§ **Work to complete**: For each line below that contains the string "Euler", copy that line.
-- begin --
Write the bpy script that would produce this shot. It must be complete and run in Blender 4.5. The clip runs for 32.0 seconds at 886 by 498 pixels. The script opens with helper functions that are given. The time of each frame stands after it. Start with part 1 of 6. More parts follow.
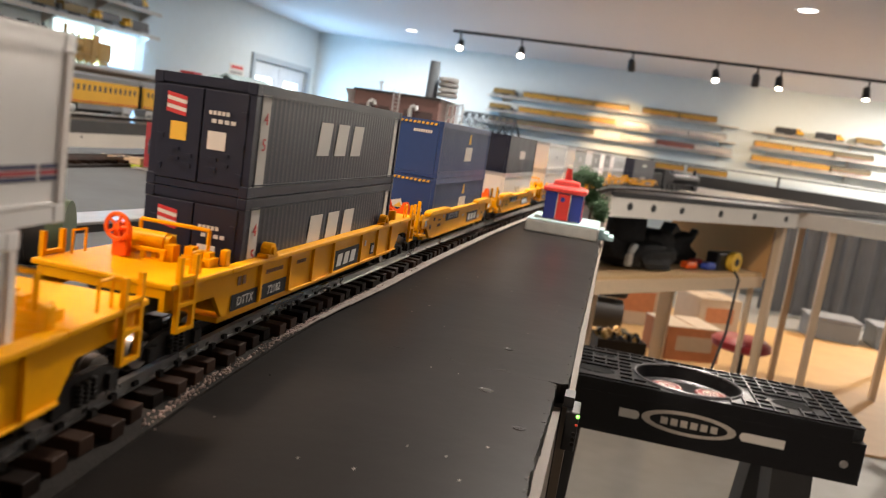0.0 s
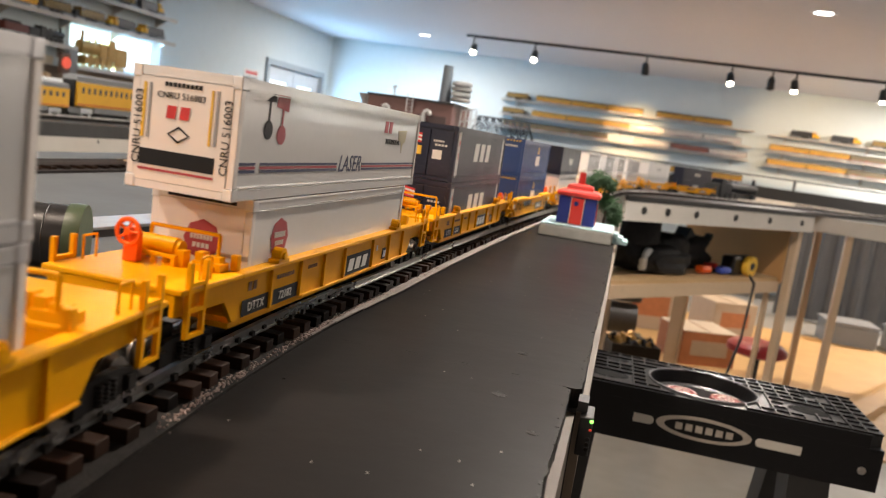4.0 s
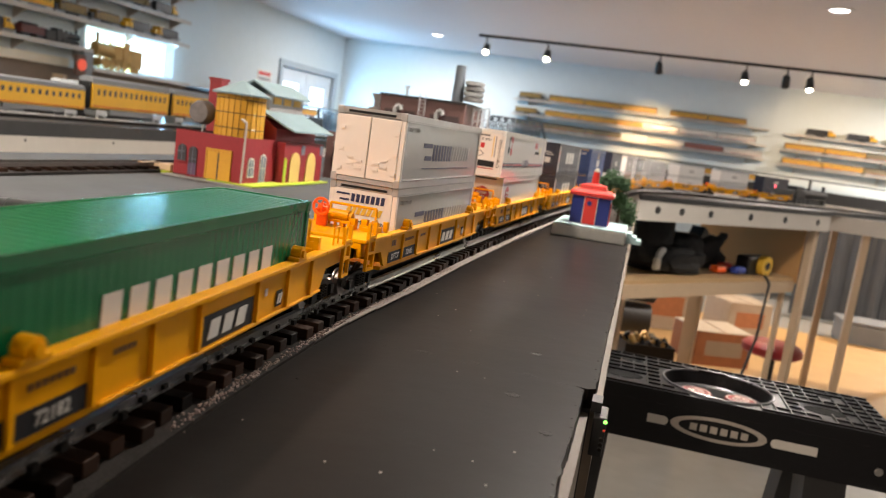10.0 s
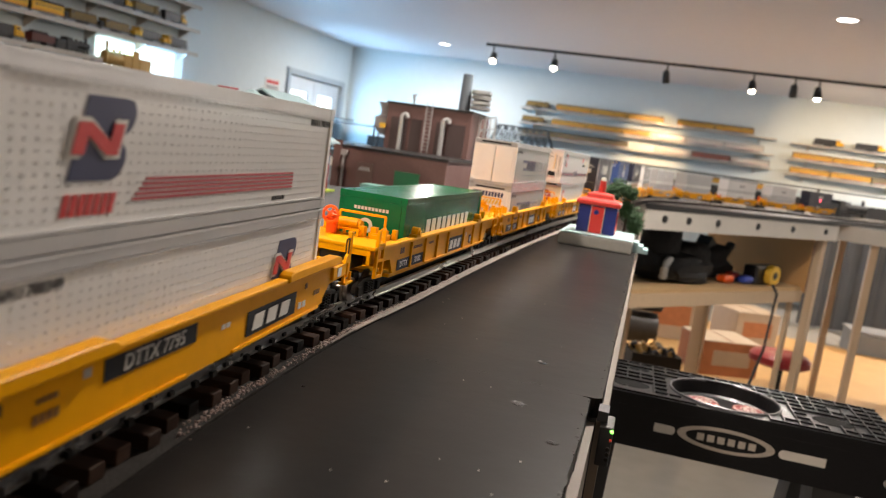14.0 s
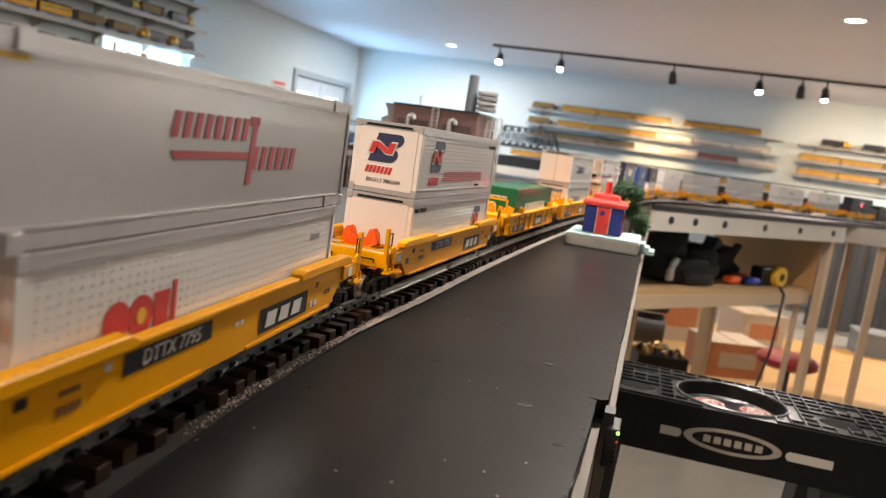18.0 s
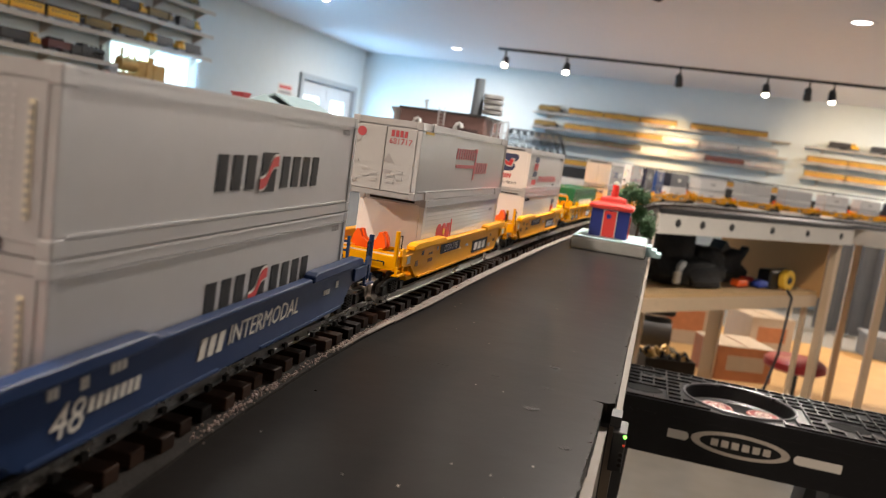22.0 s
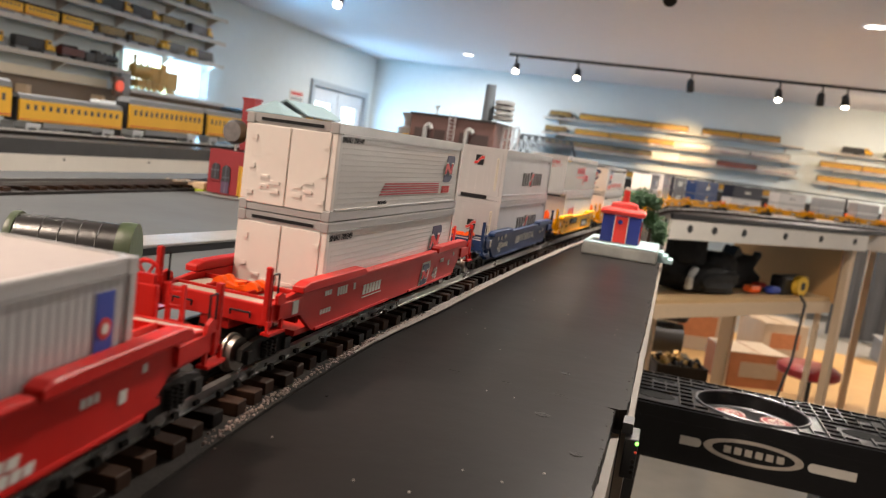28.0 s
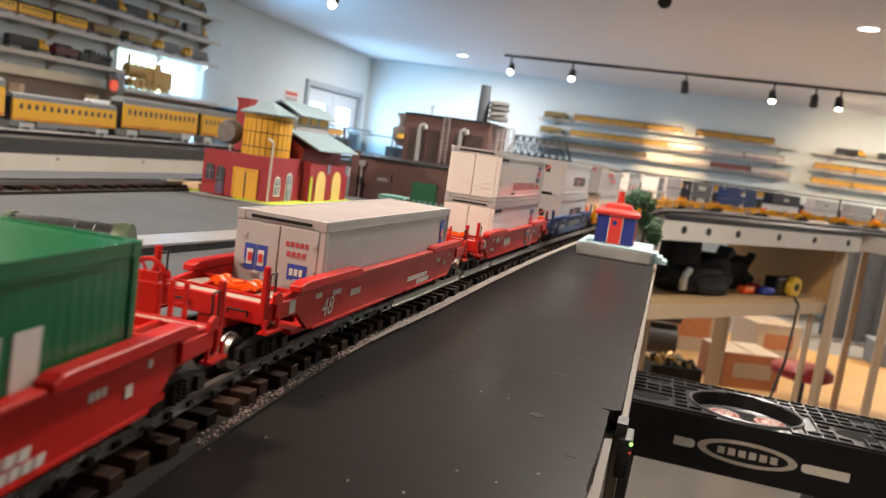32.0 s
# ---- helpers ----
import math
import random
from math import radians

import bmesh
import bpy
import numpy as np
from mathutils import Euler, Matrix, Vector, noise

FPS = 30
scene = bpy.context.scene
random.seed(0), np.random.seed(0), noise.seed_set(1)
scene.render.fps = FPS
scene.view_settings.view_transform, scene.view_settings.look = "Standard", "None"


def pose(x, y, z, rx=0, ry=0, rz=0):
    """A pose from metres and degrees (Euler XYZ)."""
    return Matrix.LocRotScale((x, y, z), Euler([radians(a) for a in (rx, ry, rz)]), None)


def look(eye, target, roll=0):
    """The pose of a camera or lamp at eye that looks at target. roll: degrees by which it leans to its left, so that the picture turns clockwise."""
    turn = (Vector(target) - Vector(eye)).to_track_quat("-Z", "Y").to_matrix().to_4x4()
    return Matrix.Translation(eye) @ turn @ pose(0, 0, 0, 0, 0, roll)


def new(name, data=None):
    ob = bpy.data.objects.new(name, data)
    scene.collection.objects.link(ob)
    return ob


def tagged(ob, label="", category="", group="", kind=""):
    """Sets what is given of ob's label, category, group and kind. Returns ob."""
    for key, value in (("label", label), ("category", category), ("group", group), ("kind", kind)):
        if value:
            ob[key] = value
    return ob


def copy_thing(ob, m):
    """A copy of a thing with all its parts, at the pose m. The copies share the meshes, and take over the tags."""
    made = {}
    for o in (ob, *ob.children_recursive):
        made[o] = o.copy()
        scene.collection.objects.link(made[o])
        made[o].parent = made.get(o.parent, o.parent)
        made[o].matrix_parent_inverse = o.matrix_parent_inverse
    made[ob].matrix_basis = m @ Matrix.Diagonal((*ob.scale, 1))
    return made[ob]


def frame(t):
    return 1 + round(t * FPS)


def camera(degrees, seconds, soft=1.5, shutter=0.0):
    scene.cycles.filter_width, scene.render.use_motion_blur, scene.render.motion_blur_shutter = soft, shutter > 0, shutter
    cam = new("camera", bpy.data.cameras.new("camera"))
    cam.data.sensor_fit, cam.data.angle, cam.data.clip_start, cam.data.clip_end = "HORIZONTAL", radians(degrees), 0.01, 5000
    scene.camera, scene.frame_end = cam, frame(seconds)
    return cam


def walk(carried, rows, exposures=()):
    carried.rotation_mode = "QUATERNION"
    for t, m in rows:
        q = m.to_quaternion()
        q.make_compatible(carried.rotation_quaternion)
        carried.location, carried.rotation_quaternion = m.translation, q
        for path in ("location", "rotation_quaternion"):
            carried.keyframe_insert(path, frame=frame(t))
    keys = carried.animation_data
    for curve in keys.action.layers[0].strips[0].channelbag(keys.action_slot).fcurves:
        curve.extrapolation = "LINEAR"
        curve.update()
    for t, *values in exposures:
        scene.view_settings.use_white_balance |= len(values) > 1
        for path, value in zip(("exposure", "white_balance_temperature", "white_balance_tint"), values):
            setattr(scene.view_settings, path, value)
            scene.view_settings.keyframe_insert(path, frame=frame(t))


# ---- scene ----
EYE = 1.42          # height of the lens over the floor
TOP = EYE - 0.134   # layout table tops
RAIL = EYE - 0.120  # running rail tops
TURNS = (
    (0, 81.370, -8.263, 12.954),
    (1, 81.466, -8.287, 13.090),
    (2, 81.582, -8.225, 13.300),
    (3, 81.587, -8.196, 13.653),
    (6, 81.419, -7.907, 14.335),
    (7, 81.356, -7.900, 14.519),
    (8, 81.286, -7.951, 14.711),
    (9, 81.283, -7.965, 14.788),
    (10, 81.412, -7.889, 14.894),
    (11, 81.579, -7.944, 15.031),
    (12, 81.769, -7.943, 15.138),
    (13, 81.903, -8.003, 15.273),
    (14, 81.964, -8.019, 15.405),
    (17, 81.983, -8.062, 15.696),
    (18, 81.969, -8.037, 15.860),
    (19, 81.989, -7.976, 16.025),
    (20, 82.045, -7.912, 16.171),
    (21, 82.109, -7.862, 16.259),
    (22, 82.163, -7.879, 16.310),
    (23, 82.255, -7.925, 16.390),
    (24, 82.323, -7.883, 16.473),
    (25, 82.379, -7.892, 16.605),
    (28, 82.482, -7.755, 17.120),
    (29, 82.485, -7.800, 17.081),
    (30, 82.539, -7.860, 16.933),
    (31, 82.574, -7.849, 16.828),
    (32, 82.570, -7.899, 16.738),
)
cam = camera(60.0, 32.0, soft=1.0, shutter=0.5)
cam.data.dof.use_dof = True
cam.data.dof.focus_distance = 0.52
cam.data.dof.aperture_fstop = 13.0
walk(cam, [(t, pose(0, 0, EYE, a, b, c)) for t, a, b, c in TURNS], exposures=((0, 0.0), (32, 0.0)))

# ---- light ----
world = bpy.data.worlds.new("world")
scene.world = world
world.use_nodes = True
wn = world.node_tree.nodes
sky = wn.new("ShaderNodeTexSky")
sky.sky_type, sky.sun_disc, sky.sun_elevation, sky.sun_rotation = "NISHITA", False, radians(35), radians(250)
world.node_tree.links.new(sky.outputs[0], wn["Background"].inputs[0])
wn["Background"].inputs[1].default_value = 0.12
XL, XR, YB, YF, ZC = -4.4, 4.6, 10.5, -5.4, 2.56


def lamp(name, kind, where, target, power, colour, size=0.2, spread=60):
    data = bpy.data.lights.new(name, kind)
    data.energy, data.color = power, colour
    if kind == "AREA":
        data.shape, data.size = "DISK", size
    elif kind == "SPOT":
        data.spot_size, data.spot_blend, data.shadow_soft_size = radians(spread), 1.0, size
    else:
        data.shadow_soft_size = size
    ob = new(name, data)
    ob.matrix_world = look(where, target)
    return ob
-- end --
§ **Full response**:
from mathutils import Euler, Matrix, Vector, noise
    """A pose from metres and degrees (Euler XYZ)."""
    return Matrix.LocRotScale((x, y, z), Euler([radians(a) for a in (rx, ry, rz)]), None)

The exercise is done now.